JSONVectorDatabase
JSONVectorDatabase is a concrete class providing a vector database
that implements storage and retrieval operations into a JSON file.
Overview
The JSONVectorDatabase performs the following operations:
Initialize an empty vector database or load an existing one from a JSON file.
Add and discard entries in the vector database.
Check if a certain entry exists in the vector database.
Get a specific entry from the vector database based on its key.
Load the vector database from a JSON file and save it back to the JSON file.
Update an existing entry in the vector database.
Example
The following is an example demonstrating the usage of
JSONVectorDatabase.
from automata.core.base.database.vector import JSONVectorDatabase
file_path = "db.json"
vector_db = JSONVectorDatabase(file_path)
# Add an entry
vector_db.add("apple")
assert vector_db.contains("apple")
# Save the database to the json file
vector_db.save()
# Discard an entry
vector_db.discard("apple")
assert not vector_db.contains("apple")
# Load the database from the json file
vector_db.load()
# Update an entry
vector_db.update_database("banana")
Limitations
JSONVectorDatabase currently only supports JSON files and does not
maintain order when loading back from the file due to the inherent
property of JSON objects.
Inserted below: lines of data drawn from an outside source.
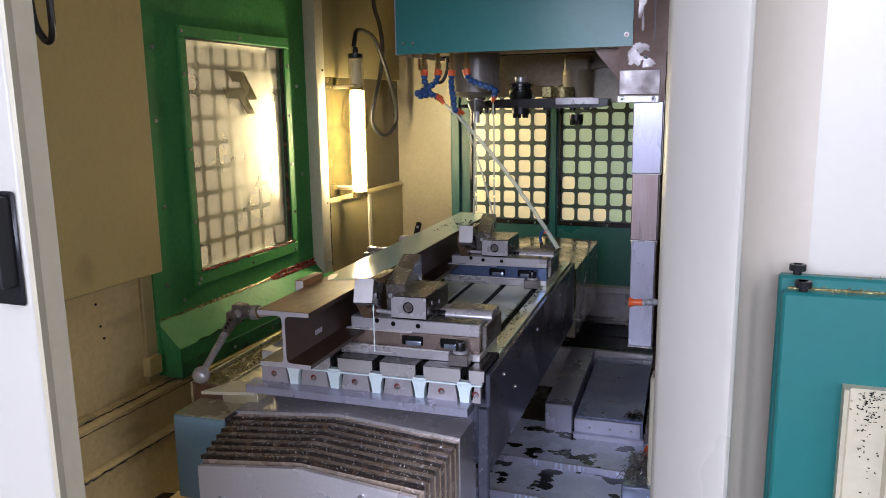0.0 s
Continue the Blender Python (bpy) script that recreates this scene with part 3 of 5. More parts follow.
# floor of the working space
tray = tagged(new("tray"), "chip tray with grey foam floating on black coolant", "", "", "structure")
part("tray_floor", boxm(-1.5, 0.32, 0.4, 3.66, 0.38, 0.42), SUMP, tray)
for y0, y1, z in ((1.985, 2.30, 0.600), (1.775, 1.977, 0.586), (1.30, 1.767, 0.572)):
    part("foam", boxm(-0.70, 0.10, y0, y1, 0.50, z, 0.003), FOAM, tray, "blotchy grey foam on dark coolant")
    part("rib", boxm(-0.70, 0.10, y0 - 0.007, y0 - 0.001, 0.5, z + 0.006, 0.002), GUARD, tray)
rnd = random.Random(15)
for k in range(34):
    x = rnd.uniform(-0.42, -0.10)
    y, z = rnd.choice(((1.976, 0.606), (1.766, 0.592)))
    l = rnd.uniform(0.012, 0.04)
    part("drip", tubem([(x, y, z), (x, y - 0.003, z - l * 0.5), (x, y - 0.003, z - l)], [0.004, 0.003, 0.001], 6), FOAM, tray)
part("back_tray", boxm(-1.2, 0.10, 2.92, 3.62, 0.42, 0.64, 0.004), SUMP, tray)
part("back_step", boxm(-0.62, 0.0, 2.90, 2.92, 0.5, 0.690, 0.003), PLATE_PALE, tray)
part("back_rail", boxm(-0.62, 0.0, 3.28, 3.31, 0.64, 0.70, 0.004), BLACK_STEEL, tray)
base = thing("base_cover", "blue-grey steel way cover on the machine base", "way cover", at=(-0.322, 2.22, 0.52))
base.rotation_euler = (0, 0, radians(2.6))
part("long_box", boxm(-0.110, -0.012, 0.015, 0.66, 0.06, 0.178, 0.004), GUARD, base, "grey box section")
part("panel", boxm(0.0, 0.228, 0.0, 0.66, 0.06, 0.150, 0.003), BLUE_TRAY, base)
part("front_strip", boxm(-0.002, 0.222, -0.012, -0.001, 0.082, 0.146, 0.002), GUARD, base)
part("lower_flange", boxm(-0.002, 0.235, -0.03, -0.013, 0.075, 0.098, 0.002), GUARD, base)
part("side_rail", boxm(0.236, 0.27, -0.01, 0.66, 0.06, 0.140, 0.003), STEEL_DARK, base)
part("red_edge", tubem([(0.272, 0.05 + 0.02 * k, 0.142 + 0.004 * math.sin(k * 1.7)) for k in range(20)], [0.003 + 0.002 * math.sin(k * 2.1) for k in range(20)], 6), RED, base, "red sealant line")
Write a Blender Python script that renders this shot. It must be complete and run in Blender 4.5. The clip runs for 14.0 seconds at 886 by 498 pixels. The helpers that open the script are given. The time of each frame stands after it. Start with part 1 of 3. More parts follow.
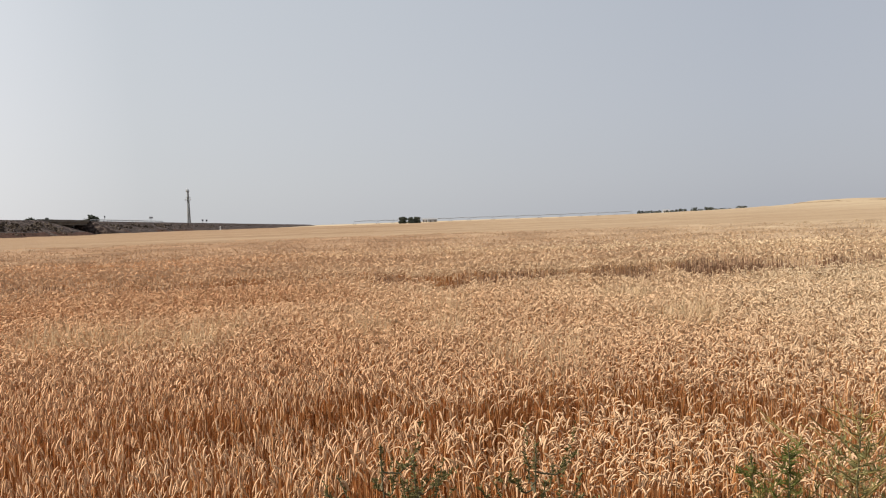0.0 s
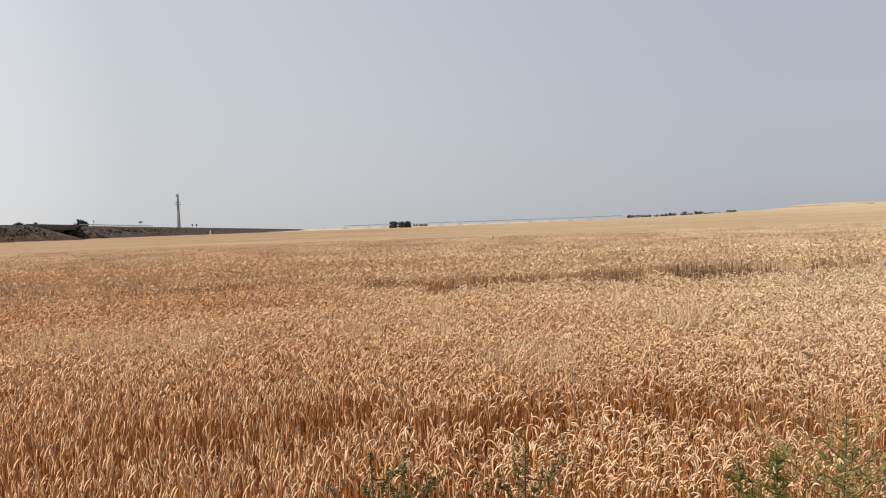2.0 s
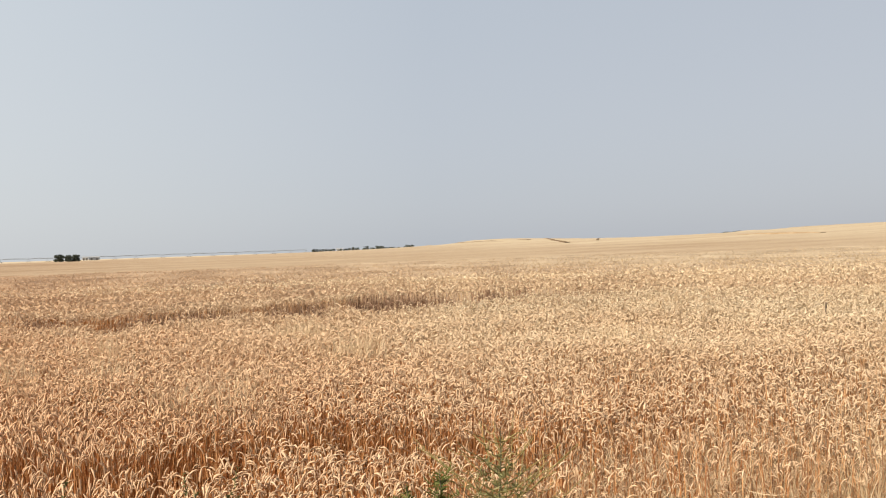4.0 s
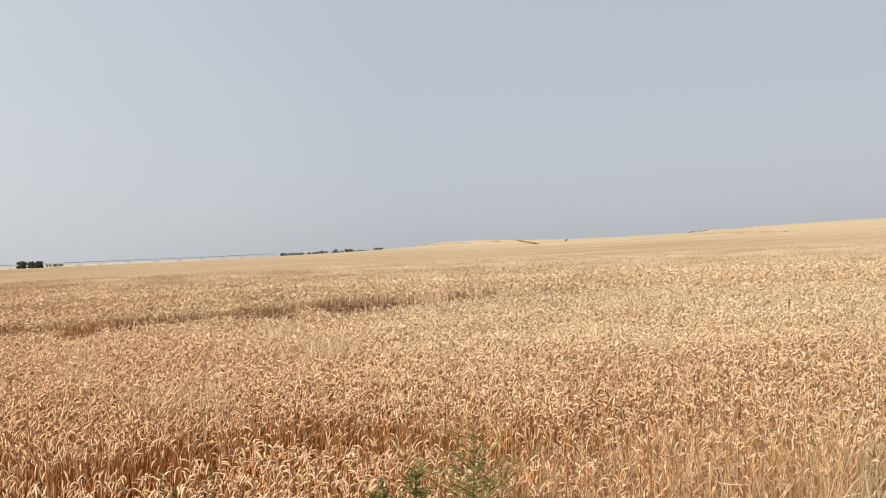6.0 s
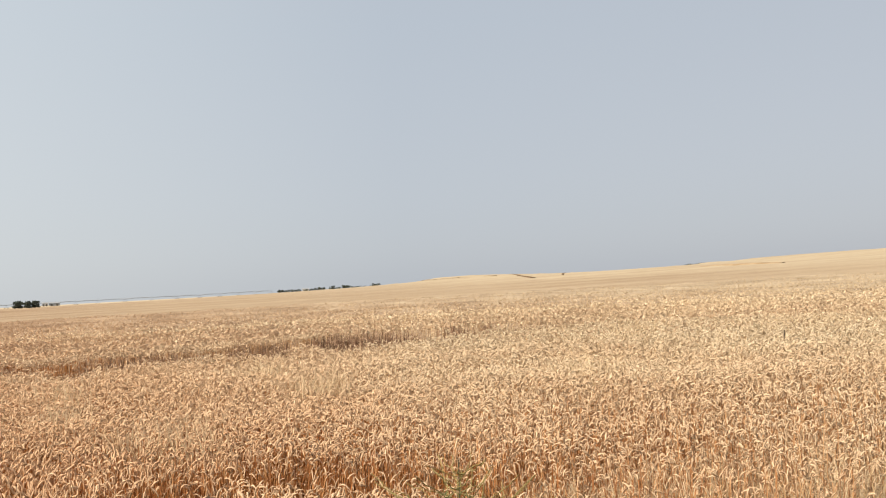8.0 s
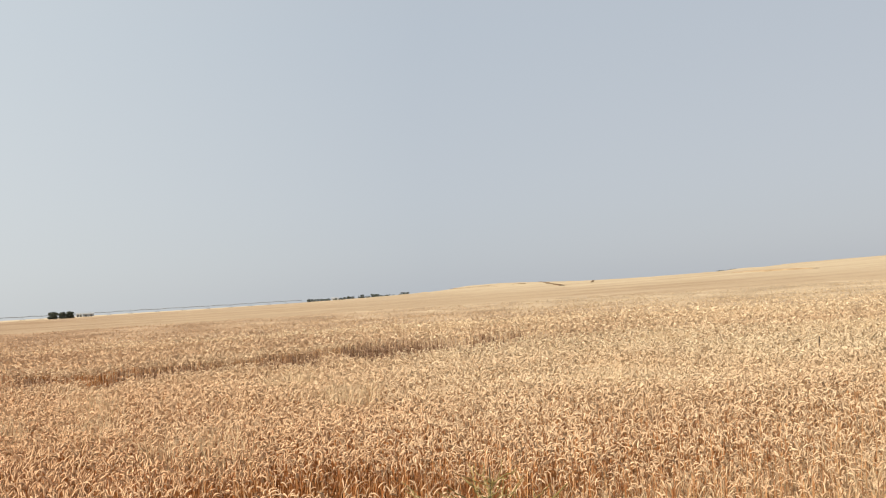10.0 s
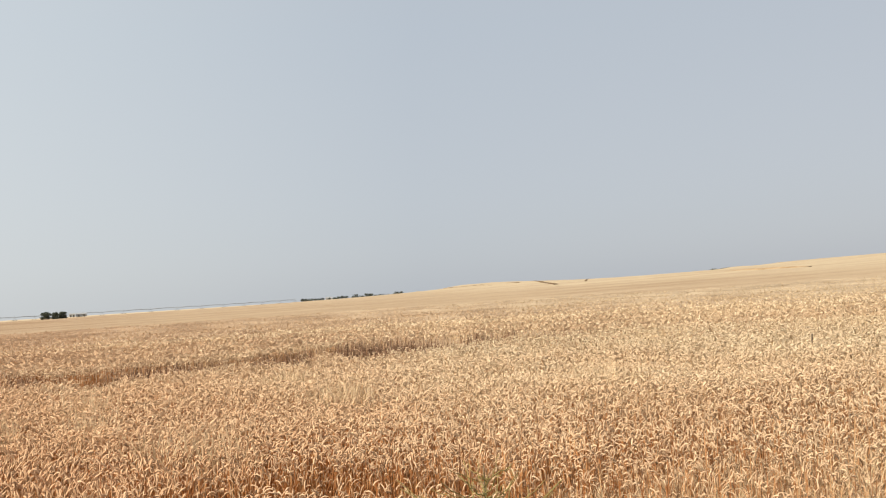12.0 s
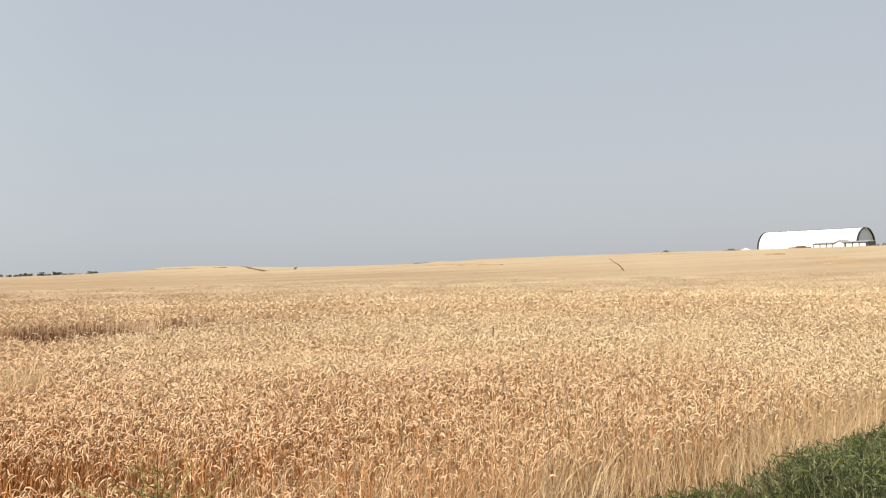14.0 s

Additionally, the entry keys in the vector
database are strictly hashable, limiting the types of objects you can
add in the database.
Follow-up Questions:
Is it possible to extend the functionality of
JSONVectorDatabaseto support other file types, i.e., csv or yaml?What happens when we try to add an object to the database that is not hashable as an entry?
Can we consider using ordered dictionaries (collections.OrderedDict in Python) to maintain the order when loading and saving databases?